▶ [BRIEF] All the data should be repeated exactly. Any image in it is left out.

## Start GIVEN MATERIAL

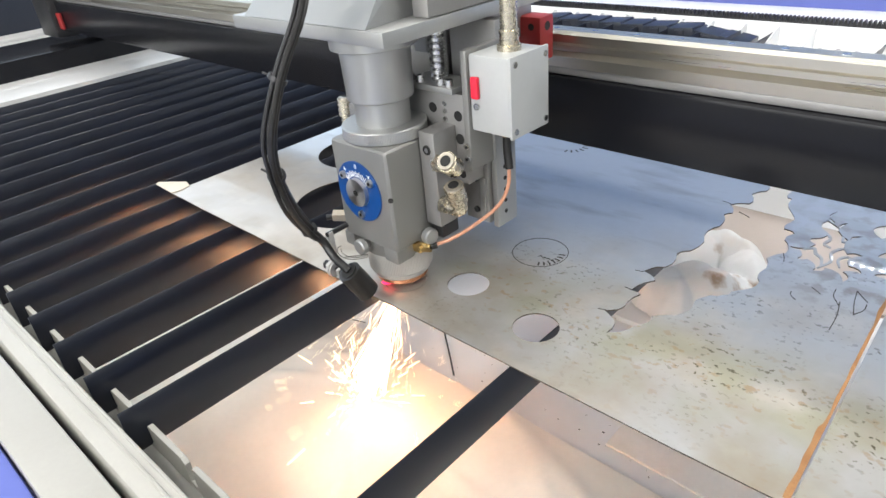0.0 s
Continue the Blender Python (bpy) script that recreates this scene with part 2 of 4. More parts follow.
def cyl(bm, p, q, r, r2=None, seg=24):
    m, h = aim(p, q)
    bmesh.ops.create_cone(bm, cap_ends=True, segments=seg, radius1=r, radius2=r if r2 is None else r2, depth=h, matrix=m)
    return bm


def lathe(bm, rows, seg=48, centre=(0, 0, 0), teeth=0.0):
    """A turned piece about z: rows of (radius, z). teeth: depth of a knurl cut into every other column."""
    rings = []
    for r, z in rows:
        ring = []
        for i in range(seg):
            a = 2 * math.pi * i / seg
            k = r - (teeth if i % 2 else 0)
            ring.append(bm.verts.new((centre[0] + k * math.cos(a), centre[1] + k * math.sin(a), centre[2] + z)))
        rings.append(ring)
    for a, b in zip(rings, rings[1:]):
        for i in range(seg):
            j = (i + 1) % seg
            bm.faces.new((a[i], a[j], b[j], b[i]))
    bm.faces.new(rings[0][::-1])
    bm.faces.new(rings[-1])
    return bm


def smooth_path(points, steps=8):
    pts = [Vector(p) for p in points]
    ext = [2 * pts[0] - pts[1], *pts, 2 * pts[-1] - pts[-2]]
    out = []
    for i in range(1, len(ext) - 2):
        a, b, c, d = ext[i - 1:i + 3]
        for k in range(steps):
            t = k / steps
            out.append(0.5 * (2 * b + (c - a) * t + (2 * a - 5 * b + 4 * c - d) * t * t + (3 * b - a - 3 * c + d) * t ** 3))
    out.append(pts[-1])
    return out


def hose(bm, points, r, seg=10, ribs=0.0, steps=8):
    """A round hose along a smooth line; ribs: how much every other ring swells."""
    line = smooth_path(points, steps)
    side = Vector((1, 0.2, 0.1))
    rings = []
    for i, p in enumerate(line):
        d = (line[min(i + 1, len(line) - 1)] - line[max(i - 1, 0)]).normalized()
        side = (side - side.dot(d) * d).normalized()
        up = d.cross(side)
        k = r + (ribs if i % 2 else 0)
        rings.append([bm.verts.new(p + (side * math.cos(a) + up * math.sin(a)) * k) for a in (2 * math.pi * j / seg for j in range(seg))])
    for a, b in zip(rings, rings[1:]):
        for i in range(seg):
            j = (i + 1) % seg
            bm.faces.new((a[i], a[j], b[j], b[i]))
    bm.faces.new(rings[0][::-1])
    bm.faces.new(rings[-1])
    return bm


def prism(bm, outline, z0, z1):
    """An upright prism over a plan outline of (x, y)."""
    lo = [bm.verts.new((x, y, z0)) for x, y in outline]
    hi = [bm.verts.new((x, y, z1)) for x, y in outline]
    n = len(lo)
    for i in range(n):
        j = (i + 1) % n
        bm.faces.new((lo[i], lo[j], hi[j], hi[i]))
    bm.faces.new(lo[::-1])
    bm.faces.new(hi)
    return bm


def mesh_of(name, bm, mat, smooth=True):
    bmesh.ops.recalc_face_normals(bm, faces=bm.faces)
    me = bpy.data.meshes.new(name)
    bm.to_mesh(me)
    bm.free()
    me.materials.append(mat)
    if smooth:
        for p in me.polygons:
            p.use_smooth = True
        me.set_sharp_from_angle(angle=radians(35))
    return me


def part(name, bm, mat, parent, label="", smooth=True):
    ob = new(name, mesh_of(name, bm, mat, smooth))
    ob.parent = parent
    if label:
        tagged(ob, label)
    return ob


def thing(name, bm, mat, label, category, group="", kind="", smooth=True):
    return tagged(new(name, mesh_of(name, bm, mat, smooth)), label, category, group, kind)


def empty(name, label, category, at=(0, 0, 0), group="", kind=""):
    ob = new(name)
    ob.location = at
    return tagged(ob, label, category, group, kind)


B = bmesh.new


# ---- unseen hall round the machine, added to close it and let light in ----
def hall():
    bm = box(B(), -4.2, 5.2, -5.2, 6.2, -1.0, -0.9)
    thing("floor", bm, FLOOR_PAINT, "grey painted concrete hall floor", "floor", kind="structure")
    bm = box(B(), -4.2, 5.2, -5.2, 6.2, 3.4, 3.5)
    thing("ceiling", bm, WALL_PAINT, "light grey hall ceiling", "ceiling", kind="structure")
    bm = B()
    for b in ((-4.2, 5.2, -5.2, -5.0, -0.9, 0.3), (-4.2, 5.2, -5.2, -5.0, 3.0, 3.4), (-4.2, -2.0, -5.2, -5.0, 0.3, 3.0), (3.2, 5.2, -5.2, -5.0, 0.3, 3.0)):
        box(bm, *b)
    thing("wall_south", bm, WALL_PAINT, "light grey unseen hall wall with an added window opening", "wall", kind="structure")
    bm = box(B(), 5.0, 5.2, -5.0, 6.0, -0.9, 3.4)
    thing("wall_east", bm, WALL_PAINT, "light grey painted hall wall", "wall", kind="structure")
    bm = B()
    for b in ((-4.2, -4.0, -5.0, 6.0, -0.9, 0.2), (-4.2, -4.0, -5.0, 6.0, 2.9, 3.4), (-4.2, -4.0, -5.0, -1.6, 0.2, 2.9), (-4.2, -4.0, 3.6, 6.0, 0.2, 2.9)):
        box(bm, *b)
    thing("wall_west", bm, WALL_PAINT, "light grey unseen hall wall with an added window opening", "wall", kind="structure")
    bm = B()
    for b in ((-4.0, 5.0, 6.0, 6.2, -0.9, 0.3), (-4.0, 5.0, 6.0, 6.2, 3.0, 3.4), (-4.0, -2.2, 6.0, 6.2, 0.3, 3.0), (4.2, 5.0, 6.0, 6.2, 0.3, 3.0)):
        box(bm, *b)
    thing("wall_north", bm, WALL_PAINT, "light grey unseen hall wall with an added window opening", "wall", kind="structure")
    # unseen broad lamps, added to light the bed and tray softly
    for lx, ly in LAMPS:
        lamp = empty("added_ceiling_lamp", "unseen ceiling lamp added as soft fill, with a broad diffuser", "lamp", (lx, ly, 3.27), group="hall ceiling lamps")
        part("housing", box(B(), -0.63, 0.63, -0.53, 0.53, 0.04, 0.13, 0.01), FRAME_WHITE, lamp)
        part("diffuser", box(B(), -0.6, 0.6, -0.5, 0.5, 0.0, 0.039, 0.005), LAMP_GLOW, lamp, "glowing white diffuser")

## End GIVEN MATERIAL

▶ [RESULT OF THIS TASK]
0.0 s
Continue the Blender Python (bpy) script that recreates this scene with part 2 of 4. More parts follow.
def cyl(bm, p, q, r, r2=None, seg=24):
    m, h = aim(p, q)
    bmesh.ops.create_cone(bm, cap_ends=True, segments=seg, radius1=r, radius2=r if r2 is None else r2, depth=h, matrix=m)
    return bm


def lathe(bm, rows, seg=48, centre=(0, 0, 0), teeth=0.0):
    """A turned piece about z: rows of (radius, z). teeth: depth of a knurl cut into every other column."""
    rings = []
    for r, z in rows:
        ring = []
        for i in range(seg):
            a = 2 * math.pi * i / seg
            k = r - (teeth if i % 2 else 0)
            ring.append(bm.verts.new((centre[0] + k * math.cos(a), centre[1] + k * math.sin(a), centre[2] + z)))
        rings.append(ring)
    for a, b in zip(rings, rings[1:]):
        for i in range(seg):
            j = (i + 1) % seg
            bm.faces.new((a[i], a[j], b[j], b[i]))
    bm.faces.new(rings[0][::-1])
    bm.faces.new(rings[-1])
    return bm


def smooth_path(points, steps=8):
    pts = [Vector(p) for p in points]
    ext = [2 * pts[0] - pts[1], *pts, 2 * pts[-1] - pts[-2]]
    out = []
    for i in range(1, len(ext) - 2):
        a, b, c, d = ext[i - 1:i + 3]
        for k in range(steps):
            t = k / steps
            out.append(0.5 * (2 * b + (c - a) * t + (2 * a - 5 * b + 4 * c - d) * t * t + (3 * b - a - 3 * c + d) * t ** 3))
    out.append(pts[-1])
    return out


def hose(bm, points, r, seg=10, ribs=0.0, steps=8):
    """A round hose along a smooth line; ribs: how much every other ring swells."""
    line = smooth_path(points, steps)
    side = Vector((1, 0.2, 0.1))
    rings = []
    for i, p in enumerate(line):
        d = (line[min(i + 1, len(line) - 1)] - line[max(i - 1, 0)]).normalized()
        side = (side - side.dot(d) * d).normalized()
        up = d.cross(side)
        k = r + (ribs if i % 2 else 0)
        rings.append([bm.verts.new(p + (side * math.cos(a) + up * math.sin(a)) * k) for a in (2 * math.pi * j / seg for j in range(seg))])
    for a, b in zip(rings, rings[1:]):
        for i in range(seg):
            j = (i + 1) % seg
            bm.faces.new((a[i], a[j], b[j], b[i]))
    bm.faces.new(rings[0][::-1])
    bm.faces.new(rings[-1])
    return bm


def prism(bm, outline, z0, z1):
    """An upright prism over a plan outline of (x, y)."""
    lo = [bm.verts.new((x, y, z0)) for x, y in outline]
    hi = [bm.verts.new((x, y, z1)) for x, y in outline]
    n = len(lo)
    for i in range(n):
        j = (i + 1) % n
        bm.faces.new((lo[i], lo[j], hi[j], hi[i]))
    bm.faces.new(lo[::-1])
    bm.faces.new(hi)
    return bm


def mesh_of(name, bm, mat, smooth=True):
    bmesh.ops.recalc_face_normals(bm, faces=bm.faces)
    me = bpy.data.meshes.new(name)
    bm.to_mesh(me)
    bm.free()
    me.materials.append(mat)
    if smooth:
        for p in me.polygons:
            p.use_smooth = True
        me.set_sharp_from_angle(angle=radians(35))
    return me


def part(name, bm, mat, parent, label="", smooth=True):
    ob = new(name, mesh_of(name, bm, mat, smooth))
    ob.parent = parent
    if label:
        tagged(ob, label)
    return ob


def thing(name, bm, mat, label, category, group="", kind="", smooth=True):
    return tagged(new(name, mesh_of(name, bm, mat, smooth)), label, category, group, kind)


def empty(name, label, category, at=(0, 0, 0), group="", kind=""):
    ob = new(name)
    ob.location = at
    return tagged(ob, label, category, group, kind)


B = bmesh.new


# ---- unseen hall round the machine, added to close it and let light in ----
def hall():
    bm = box(B(), -4.2, 5.2, -5.2, 6.2, -1.0, -0.9)
    thing("floor", bm, FLOOR_PAINT, "grey painted concrete hall floor", "floor", kind="structure")
    bm = box(B(), -4.2, 5.2, -5.2, 6.2, 3.4, 3.5)
    thing("ceiling", bm, WALL_PAINT, "light grey hall ceiling", "ceiling", kind="structure")
    bm = B()
    for b in ((-4.2, 5.2, -5.2, -5.0, -0.9, 0.3), (-4.2, 5.2, -5.2, -5.0, 3.0, 3.4), (-4.2, -2.0, -5.2, -5.0, 0.3, 3.0), (3.2, 5.2, -5.2, -5.0, 0.3, 3.0)):
        box(bm, *b)
    thing("wall_south", bm, WALL_PAINT, "light grey unseen hall wall with an added window opening", "wall", kind="structure")
    bm = box(B(), 5.0, 5.2, -5.0, 6.0, -0.9, 3.4)
    thing("wall_east", bm, WALL_PAINT, "light grey painted hall wall", "wall", kind="structure")
    bm = B()
    for b in ((-4.2, -4.0, -5.0, 6.0, -0.9, 0.2), (-4.2, -4.0, -5.0, 6.0, 2.9, 3.4), (-4.2, -4.0, -5.0, -1.6, 0.2, 2.9), (-4.2, -4.0, 3.6, 6.0, 0.2, 2.9)):
        box(bm, *b)
    thing("wall_west", bm, WALL_PAINT, "light grey unseen hall wall with an added window opening", "wall", kind="structure")
    bm = B()
    for b in ((-4.0, 5.0, 6.0, 6.2, -0.9, 0.3), (-4.0, 5.0, 6.0, 6.2, 3.0, 3.4), (-4.0, -2.2, 6.0, 6.2, 0.3, 3.0), (4.2, 5.0, 6.0, 6.2, 0.3, 3.0)):
        box(bm, *b)
    thing("wall_north", bm, WALL_PAINT, "light grey unseen hall wall with an added window opening", "wall", kind="structure")
    # unseen broad lamps, added to light the bed and tray softly
    for lx, ly in LAMPS:
        lamp = empty("added_ceiling_lamp", "unseen ceiling lamp added as soft fill, with a broad diffuser", "lamp", (lx, ly, 3.27), group="hall ceiling lamps")
        part("housing", box(B(), -0.63, 0.63, -0.53, 0.53, 0.04, 0.13, 0.01), FRAME_WHITE, lamp)
        part("diffuser", box(B(), -0.6, 0.6, -0.5, 0.5, 0.0, 0.039, 0.005), LAMP_GLOW, lamp, "glowing white diffuser")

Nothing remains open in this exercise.